The key here is not so much novelty, but packaging: the promise that the platform arrives with enough pieces already connected so teams don’t have to assemble the puzzle from separate projects.
CubeCOS 3.0: “open sourced” with a refreshed management layer
Bigstack frames CubeCOS 3.0 as a turning point, saying the release is now “open sourced,” redesigned, and more powerful, and that it ships with Kubernetes as a first-class element in its private cloud approach. This emphasis on Kubernetes is not accidental: for many companies, the main challenge is no longer just virtualization, but running cloud-native applications and data pipelines that live in containers from day one.
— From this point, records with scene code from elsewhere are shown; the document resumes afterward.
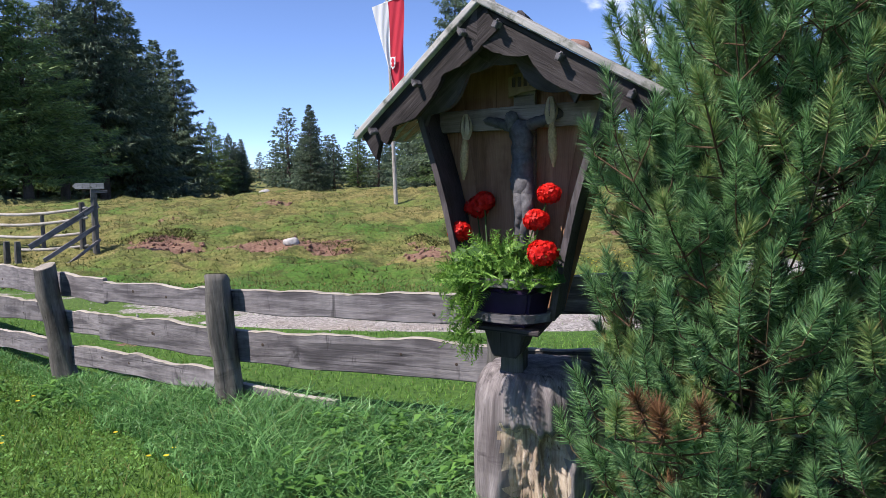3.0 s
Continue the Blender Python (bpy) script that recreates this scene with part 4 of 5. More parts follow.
def build_shrine():
    shrine = empty("wayside_shrine", SHRINE @ Matrix.Translation((0, 0, 0.55)), "small dark wooden wayside shrine with gabled roof on a stump", "shrine")
    up = Matrix.Translation((0, 0, -0.55))
    for side in (-1, 1):
        run = RUN[side]
        # roof deck
        deck = box_bm(0.012, run - 0.03, 0.03, 0.535, -0.048, -0.026, 0.003)
        orient(deck, side)
        deck.transform(slope_pose(side, 0))
        for v in deck.verts:
            v.co.x += SHEAR * (v.co.y - FRONT)
        deck.transform(up)
        part("roof_deck", deck, M_BROWN, shrine, "brown boarded underside of the roof")
        # verge board, bleached
        bm = plank_bm(run, 0.10, 0.028, 61 + side, wavy=0.006, step_len=0.06, chamfer=0.004)
        bm.transform(pose(0, 0, 0, 90, 0, 0))  # height now along -y
        for v in bm.verts:
            v.co.y += 0.085
        m = up @ slope_pose(side, 0.0) @ Matrix.Translation((-0.01, 0, -0.006))
        part("verge_board", orient(bm, side), M_VERGE, shrine, "bleached pale board along the roof edge", m=m)
        # bargeboard with a scalloped lower edge
        bm = bmesh.new()
        n = 44
        front, back = [], []
        length = run - 0.035
        for i in range(n + 1):
            t = i / n
            x = 0.0 + t * length
            wave = abs(math.sin(t * math.pi * 2.5 + 0.25 + 0.5 * noise.noise(Vector((x * 4, side * 3, 7))))) ** 0.8
            low = -0.098 - 0.050 * wave * (1 + 0.5 * noise.noise(Vector((x * 5, side * 2, 1))))
            if t > 0.90:
                low = -0.095 - 0.055 * (t - 0.90) / 0.10
            if t < 0.12:
                low -= 0.03 * (1 - t / 0.12)
            low += 0.006 * noise.noise(Vector((x * 14, side, 0))) + 0.004 * noise.noise(Vector((x * 38, side, 2)))
            for row, y in ((front, 0.0), (back, 0.026)):
                row.append((bm.verts.new((x, y, -0.022)), bm.verts.new((x, y, low))))
        for i in range(n):
            bm.faces.new((front[i][0], front[i + 1][0], front[i + 1][1], front[i][1]))
            bm.faces.new((back[i][0], back[i][1], back[i + 1][1], back[i + 1][0]))
            bm.faces.new((front[i][1], front[i + 1][1], back[i + 1][1], back[i][1]))
            bm.faces.new((front[i][0], back[i][0], back[i + 1][0], front[i + 1][0]))
        bm.faces.new((front[0][0], front[0][1], back[0][1], back[0][0]))
        bm.faces.new((front[n][0], back[n][0], back[n][1], front[n][1]))
        bmesh.ops.recalc_face_normals(bm, faces=bm.faces)
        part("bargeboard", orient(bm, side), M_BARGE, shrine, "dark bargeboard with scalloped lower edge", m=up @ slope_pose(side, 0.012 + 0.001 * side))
        # second scalloped board further in
        bm2 = bmesh.new()
        rows = []
        for i in range(31):
            t = i / 30
            x = 0.02 + t * (run - 0.32)
            low = -0.14 - 0.05 * abs(math.sin(t * math.pi * 2 + 0.6))
            rows.append([bm2.verts.new((x, y, z)) for y, z in ((0.0, -0.05), (0.0, low), (0.02, low), (0.02, -0.05))])
        for i in range(30):
            for j in range(4):
                bm2.faces.new((rows[i][j], rows[i + 1][j], rows[i + 1][(j + 1) % 4], rows[i][(j + 1) % 4]))
        bm2.faces.new(rows[0])
        bm2.faces.new(rows[-1][::-1])
        bmesh.ops.recalc_face_normals(bm2, faces=bm2.faces)
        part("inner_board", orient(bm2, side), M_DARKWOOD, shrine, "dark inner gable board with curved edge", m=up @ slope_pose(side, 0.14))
        # wooden pegs through the bargeboard
        for k, t in enumerate((0.15, 0.50, 0.87)):
            peg = box_bm(-0.010, 0.010, -0.030, 0.03, -0.013, 0.013, 0.003)
            bmesh.ops.create_cone(peg, segments=8, radius1=0.006, radius2=0.005, depth=0.036, cap_ends=True, matrix=Matrix.Translation((0.0, -0.024, 0.004)) @ pose(0, 0, 0, 12, 20 * side, 0))
            part("peg", orient(peg, side), M_RAIL, shrine, "pale wooden peg", m=up @ slope_pose(side, 0.0) @ Matrix.Translation((t * run, 0.0, -0.055)))
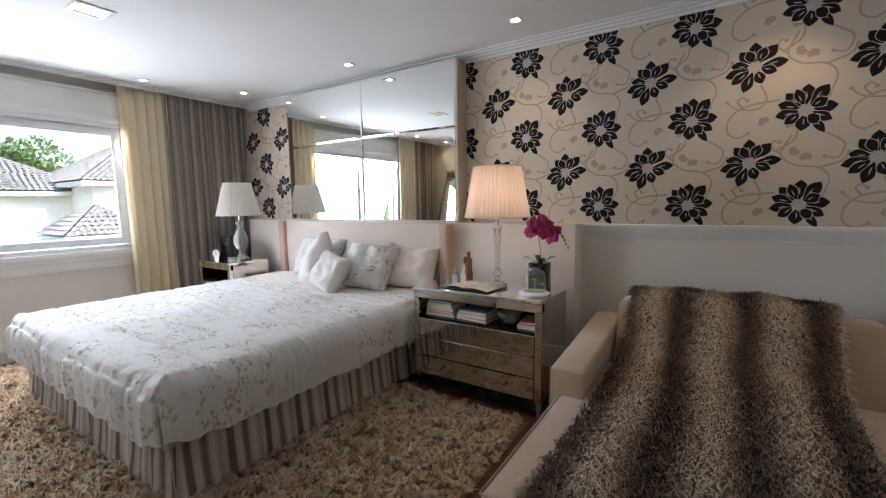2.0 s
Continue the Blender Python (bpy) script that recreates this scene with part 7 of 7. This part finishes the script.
line = curve_pts([(0, 4.31, 0.42), (0, 4.31, 0.66), (0, 4.28, 0.755), (0, 4.18, 0.775), (0, 4.07, 0.768), (0, 3.98, 0.68), (0, 3.86, 0.545), (0, 3.70, 0.455), (0, 3.3, 0.42), (0, 2.8, 0.42), (0, 2.45, 0.42), (0, 2.37, 0.395), (0, 2.345, 0.30), (0, 2.34, 0.14)], 12)


def throw_at(u, v):
    k = v * (len(line) - 1)
    i = min(int(k), len(line) - 2)
    p = line[i].lerp(line[i + 1], k - i)
    left = -0.68 + 0.05 * math.sin(v * 5.0) + 0.02 * v
    right = 0.33 + 0.06 * v + 0.02 * math.sin(v * 8)
    x = left + (right - left) * u
    lift = 0.014 + 0.022 * noise.noise(Vector((x * 5, v * 7, 2))) + 0.012 * math.sin(x * 14 + 2 * v)
    d = (line[i + 1] - line[i]).normalized()
    nrm = Vector((0, -d.z, d.y))
    if nrm.z < 0 and abs(nrm.z) > 0.2:
        nrm = -nrm
    if abs(d.z) > 0.95:
        nrm = Vector((0, -1 if p.y < 3 else 1, 0))
    q = Vector((x, p.y, p.z)) + nrm * max(0.004, lift)
    return q, nrm


throw = thing("fur_throw", (-0.2, 3.2, 0.43), "striped grey-brown faux fur throw draped over the chaise", "throw")
fixed("hide", sheet(B(), 40, 90, lambda u, v: throw_at(u, v)[0]), FURM, throw, "", 179)
r = np.random.RandomState(9)
V, F = [], []
for k in range(64000):
    u, v = r.uniform(0.0, 1.0), r.uniform(0, 1)
    p, nrm = throw_at(u, v)
    L = r.uniform(0.035, 0.072)
    side = Vector((r.normal(), r.normal() * 0.5, r.normal() * 0.5))
    down = Vector((r.normal() * 0.35, -0.75, -0.25))
    tip = p + (nrm * r.uniform(0.35, 0.8) + down * 0.7 + side * 0.22).normalized() * L
    mid = p + nrm * L * 0.35 + (tip - p) * 0.4
    w = (tip - p).cross(nrm)
    w = (w.normalized() if w.length > 1e-6 else Vector((1, 0, 0))) * 0.0028
    b = len(V)
    V += [p - w, p + w, mid + w, mid - w, tip + w * 0.2, tip - w * 0.2]
    F += [(b, b + 1, b + 2, b + 3), (b + 3, b + 2, b + 4, b + 5)]
ob = new("fur", quads_mesh("fur", np.array([tuple(q) for q in V]), np.array(F), FURM))
ob.parent, ob.matrix_parent_inverse = throw, throw.matrix_world.inverted()
tagged(ob, "long soft fur strands", kind="stuff")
In the official documentation, Bigstack describes CubeCOS as an SDDC (Software-Defined Data Center) solution that combines the control of a self-hosted private cloud with capabilities typically associated with public clouds. It also highlights the ability to integrate with higher-level services in its ecosystem (such as VDI, edge computing, or AI workloads). The company further claims clusters can scale horizontally without downtime—a direct message to organizations that fear scaling will require constant maintenance windows.
The 3.0 shift is also packaged with an operations-first narrative: simpler deployment, easier maintenance, and better visibility. Bigstack argues CubeCOS reduces the time needed to deploy production-ready clusters “from weeks to a few hours,” and points to a predictable “per-node” cost model as a long-term investment argument. These are ambitious claims, but they clearly define the positioning: compete on speed-to-deploy and cost control.
Installation: quick lab or production-ready cluster
The quick-start guide summarizes the approach through two clear paths:
1) Single-node installation, aimed at testing and evaluation. It’s the fastest way to validate the platform, but without fault tolerance or high availability.
2) Three-node cluster installation, recommended for production scenarios or for testing high availability, recovery, and failover with the platform’s “full functionality.”
Designing the entry points this way is telling: CubeCOS aims to cover both the “show me now” lab mindset and the “make it operable” production mindset, without forcing teams to reinvent architecture on day one.
Community, support, and licensing: open source with clear rules
On the community side, CubeCOS relies on the typical channels of modern projects: Slack, Discord, and GitHub Discussions for questions and conversation. The documentation also draws a clear line between community support, enterprise support, and security handling: vulnerabilities should not be filed as regular issues, but reported through the process outlined in the project’s security policy.
From a legal standpoint, the repository specifies the Apache 2.0 license—an important detail for enterprise adoption. Compared with more restrictive copyleft licenses, Apache 2.0 often makes corporate use, integrations, and internal development easier, while keeping attribution and clear conditions.
Market context: alternatives and “control” as the key word
Although CubeCOS is presented as a general private cloud platform, the timing of its open-source push is revealing. The industry has spent months absorbing major shifts in enterprise virtualization, with VMware’s move to a subscription-based model and the end of perpetual licenses—changes that have reignited debates about costs, vendor lock-in, and migration strategies.
Bigstack does not hide that framing: on its website it places CubeCOS under a “VMware Alternative” section, arguing for a move to an open, enterprise-ready platform. This aligns with what many organizations are living through: maintaining stability and continuity, while avoiding surprises in commercial models and gaining more room to maneuver.
In other words, CubeCOS is entering a space where it’s not enough to promise features—it must prove operational maturity, support options (community or commercial), and a clear adoption path. If the platform fits real pilots—not just demos—it could become one more piece of the new private cloud map, where hyperconvergence, Kubernetes, automation, and increasingly AI workloads coexist.